Ihren vollen Namen wollen die Frauen lieber nicht in der Zeitung lesen. Denn nicht alle Bürger freuen sich, wenn ihnen die Mitglieder der Sicherheitswacht auf den Straßen begegnen. „Manche Leute halten uns für Politessen“, erzählt Maria, die seit zehn Jahren dabei ist. „Und niemand will gerne einen Strafzettel.“
Es geht vorbei an der Sparkasse – es könnte sich ja jemand an den Bankautomaten zu schaffen machen – hin zum Innenhof der Stadtbibliothek, einem der „Brennpunkte“, wie die Frauen ihn nennen. Häufig würden hier Alkoholabhängige sitzen und trinken, obwohl das dort verboten ist. Heute aber nicht, die Bänke sind nass. „Die Toiletten“, sagt Waltraud und gibt ein Zeichen zu folgen. Wenn es draußen kalt sei, würden sich dort oft Menschen aufhalten und trinken. Normale Toilettengänger würde das verschrecken. Waltraud öffnet jede Kabinentür. „Nichts“, sagt sie. Es kann weiter gehen.
Etwa zehn Stunden im Monat sind die Mitglieder der Sicherheitswacht unterwegs. Immer zu zweit, aber stets in anderer Zusammensetzung. Rund zwei Stunden Zeit nehmen sich die Polizei-Helfer für eine Tour durch die Stadt. Dafür werden sie mit einer Aufwandsentschädigung von acht Euro pro Stunde entlohnt.
Doch darum geht es Waltraud und Maria nicht. Sie wollen helfen. Die Menschen sollen sich auf den Straßen sicher fühlen, wenn sie nachts alleine unterwegs sind. Und die Frauen wollen verhindern, dass Vandalen die Stadt beschmutzen oder Sachen zerstören. Konflikte zu lösen, sei dabei nicht die Aufgabe der Sicherheitswacht, erzählt Maria, während der Weg der beiden durch die Baldinger Straße in Richtung Bäumlesgraben führt. Wenn es brenzlig wird, können die Frauen jederzeit über ein Funkgerät eine Streife der Polizei zur Unterstützung rufen. Angegriffen wurden sie zum Glück noch nie, doch kritische Situationen hätten sie schon erlebt. Einmal, erinnert sich Maria, habe es einen schlimmen Streit mehrerer Männer gegeben. Die hätten mit Flaschen geworfen und wären aufeinander losgegangen. Da könne die Sicherheitswacht nicht eingreifen. „Wir sind ja keine Bürgerwehr“, meint Maria. Zum Eigenschutz tragen die Frauen lediglich Pfefferspray bei sich.
Die Sonne ist mittlerweile untergegangen.

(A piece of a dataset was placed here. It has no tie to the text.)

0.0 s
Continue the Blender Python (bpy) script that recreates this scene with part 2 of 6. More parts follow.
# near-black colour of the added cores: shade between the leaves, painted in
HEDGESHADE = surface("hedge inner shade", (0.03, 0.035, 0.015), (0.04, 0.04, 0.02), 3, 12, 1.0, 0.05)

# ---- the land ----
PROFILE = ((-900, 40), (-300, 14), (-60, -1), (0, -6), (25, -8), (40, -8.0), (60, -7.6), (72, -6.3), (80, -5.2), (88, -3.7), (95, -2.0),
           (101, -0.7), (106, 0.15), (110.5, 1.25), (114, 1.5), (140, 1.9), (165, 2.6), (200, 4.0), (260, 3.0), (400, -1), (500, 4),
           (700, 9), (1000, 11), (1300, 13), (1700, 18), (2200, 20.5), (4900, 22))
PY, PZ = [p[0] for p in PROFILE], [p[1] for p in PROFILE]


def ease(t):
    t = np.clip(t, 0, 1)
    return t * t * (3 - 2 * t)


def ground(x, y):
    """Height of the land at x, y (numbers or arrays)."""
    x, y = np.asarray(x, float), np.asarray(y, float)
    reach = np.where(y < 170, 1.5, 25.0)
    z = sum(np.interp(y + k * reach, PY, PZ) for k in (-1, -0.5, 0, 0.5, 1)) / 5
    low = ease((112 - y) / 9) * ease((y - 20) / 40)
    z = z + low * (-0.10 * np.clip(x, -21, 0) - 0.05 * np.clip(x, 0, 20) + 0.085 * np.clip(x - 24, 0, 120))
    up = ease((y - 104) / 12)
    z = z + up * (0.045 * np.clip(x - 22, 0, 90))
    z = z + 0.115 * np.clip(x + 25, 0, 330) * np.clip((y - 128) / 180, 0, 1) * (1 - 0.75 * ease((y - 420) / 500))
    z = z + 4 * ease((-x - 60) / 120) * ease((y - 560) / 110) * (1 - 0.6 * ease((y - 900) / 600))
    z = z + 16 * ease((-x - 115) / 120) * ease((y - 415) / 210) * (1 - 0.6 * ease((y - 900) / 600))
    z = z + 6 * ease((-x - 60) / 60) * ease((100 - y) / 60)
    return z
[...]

Mit einer Taschenlampe erleuchtet Waltraud den Weg. Einer der weiteren Brennpunkte sind die Parkhäuser der Stadt, sagen die Frauen. Vor allem am Berger Tor würden sich gerne die Jugendlichen treffen und feiern, deshalb machen die Wächterinnen auf ihrer heutigen Runde einen Abstecher weg von der Stadtmauer. Ob sie keine Angst haben, alleine durch das dunkle, verwaiste Parkhaus zu laufen? „Wer Angst hat, ist bei der Sicherheitswacht falsch“, sagt Waltraud. Im Parkhaus ist es ruhig. Die Frauen sind glücklich. Man merke, dass die ständige Präsenz Wirkung zeige.

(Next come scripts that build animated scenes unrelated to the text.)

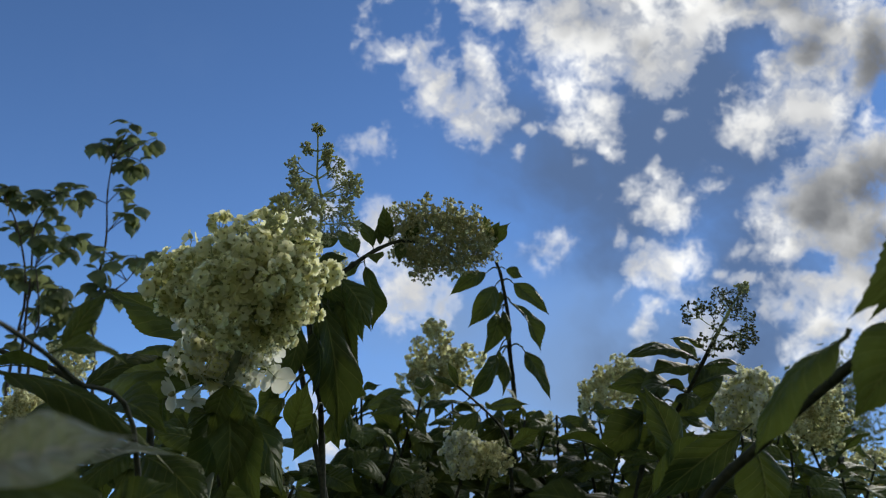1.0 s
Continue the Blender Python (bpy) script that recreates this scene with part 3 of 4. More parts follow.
tall = shoot((-0.10, 1.50, 0.0), "upright hydrangea stem with an airy greenish flower head of loose buds")
stem(tall, [(-0.10, 1.50, 0.0), (-0.08, 1.47, 0.5), (-0.142, 1.588, 1.117), (-0.149, 1.546, 1.199), (-0.162, 1.511, 1.284), (-0.176, 1.532, 1.371)], 0.006, 0.0044)
stem(tall, [(-0.176, 1.532, 1.371), (-0.171, 1.513, 1.381), (-0.162, 1.481, 1.415), (-0.159, 1.469, 1.429), (-0.147, 1.444, 1.449)], 0.0042, 0.0034, GREEN_STEM, "green_stem")
head = panicle(tall, (-0.159, 1.469, 1.429), (-0.138, 1.308, 1.568), 0.03, 0, SPARSE, 'cone', 3, 'loose cone of green buds on forked stalks', 0.02, False, thick=0.0032, knees=((-0.147, 1.444, 1.449), (-0.141, 1.423, 1.471), (-0.14, 1.401, 1.495), (-0.144, 1.369, 1.514), (-0.141, 1.34, 1.54)))
spray(head, (-0.139, 1.319, 1.558), (-0.143, 1.305, 1.580), TOPS, 0)
spray(head, (-0.139, 1.318, 1.559), (-0.132, 1.312, 1.579), TOPS, 1)
spray(head, (-0.140, 1.334, 1.545), (-0.164, 1.320, 1.549), TOPS, 2)
spray(head, (-0.140, 1.332, 1.547), (-0.158, 1.337, 1.548), TOPS, 3)
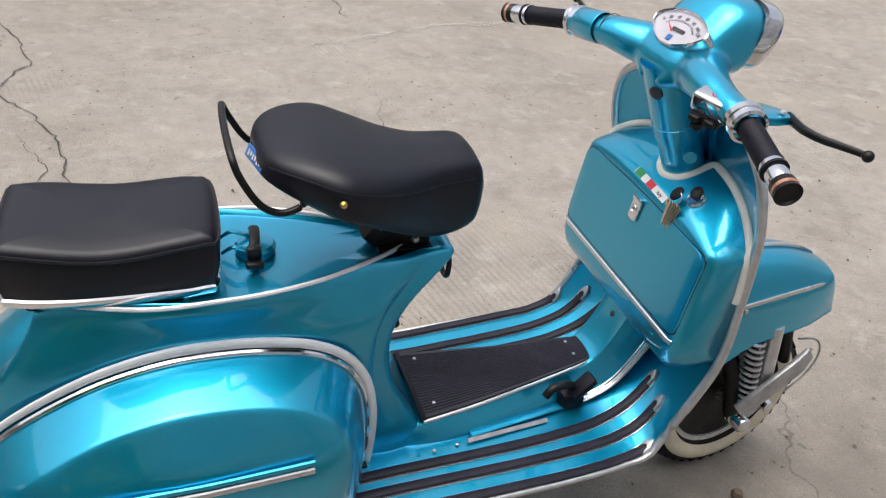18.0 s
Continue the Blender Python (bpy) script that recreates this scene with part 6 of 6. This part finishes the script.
twig([(0.690, -0.757, 0.004), (0.700, -0.70, 0.010), (0.706, -0.645, 0.006), (0.697, -0.59, 0.008), (0.686, -0.548, 0.004)], 0.0019, 1)
twig([(-0.22, -0.98, 0.007), (-0.10, -0.88, 0.014), (0.02, -0.80, 0.007)], 0.0022, 2)
twig([(-0.95, -0.98, 0.006), (-0.88, -0.96, 0.008), (-0.82, -0.97, 0.006)], 0.006, 3)
twig([(-1.32, -0.225, 0.005), (-1.30, -0.15, 0.006), (-1.285, -0.066, 0.005)], 0.0035, 4)
twig([(1.25, -0.22, 0.006), (1.31, -0.20, 0.008), (1.33, -0.17, 0.006)], 0.004, 5)
PITS = [(-0.01, 0.89), (0.07, 0.52), (-2.03, -0.43), (-0.85, 1.9), (0.4, 3.16), (0.47, 2.28), (1.12, 2.55), (2.06, 1.46), (2.3, -0.73), (-0.02, 0.85), (-1.25, 2.2), (1.47, 0.0)]


def pit(r):
    x, y = r.choice(PITS)
    return (x + r.gauss(0, 0.05) * (1 + 2 * r.random()), y + r.gauss(0, 0.035) * (1 + 2 * r.random()), 0.003)


scatter_leaves("pits", 300, pit, (0.002, 0.009), CRACK, "clusters of small dark pits in the concrete", "pits", 12, 0.0, 0.4)
solid("seed_pod", lathe([(0, 0), (0.011, 0.004), (0.014, 0.012), (0.010, 0.021), (0, 0.024)], Matrix.Translation((0.616, -0.147, 0.0)), 14), DRY, "small brown seed pod on the concrete", "seed pod")
solid("red_scrap", plate([(-0.03, -0.02), (0.04, -0.015), (0.03, 0.02), (-0.035, 0.018)], 0.003, Matrix.Translation((3.2, -0.41, 0.002))), RED, "small red scrap on the concrete", "scrap")
MOSS = chalk("mossy_joint_dirt", (0.075, 0.075, 0.04), 0.8, 0.85, 12.0)
part("mossy_joint", ribbon([(-3.9, 4.85), (-3.1, 5.0), (-2.9, 5.13), (-2.4, 5.14), (-1.5, 5.3), (0, 5.4), (3, 5.6)], 0.12, 0.004, 0.012, 40, False), MOSS, ground, "mossy dirt-filled joint along the slab edge")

Auch bei der Nördlinger Polizei ist man zufrieden mit der Arbeit der Freiwilligen. „Das ist gelebte Zivilcourage“, sagt Polizeichef Walter Beck, der deshalb nun nach Verstärkung für die Sicherheitswacht sucht. Schließlich würden die Helfer durch ihre Kontrollgänge nicht nur Einbrecher und andere Kriminelle abschrecken, sondern sie wären auch eine Art Bindeglied zwischen der Polizei und den Bürgern. „Viele Leute kommen mit ihren Anliegen zu uns, wenn wir unterwegs sind“, bestätigt Maria, während sie mit Waltraud den Weg zum Bahnhof einschlägt. Die Leute, an denen die Frauen vorbeikommen, grüßen freundlich. „Wir werden von fast jedem respektiert“, sagt Waltraud. „Auch von Jugendlichen.“Dass es bald mehr Unterstützung für die Sicherheitswacht geben soll, freut die beiden, deren Runde sich langsam dem Ende nähert. Heute gab es nichts zu beanstanden – eigentlich eine gute Sache. Doch etwas spannender ist es schon, wenn etwas passiert, geben Waltraud und Maria zu.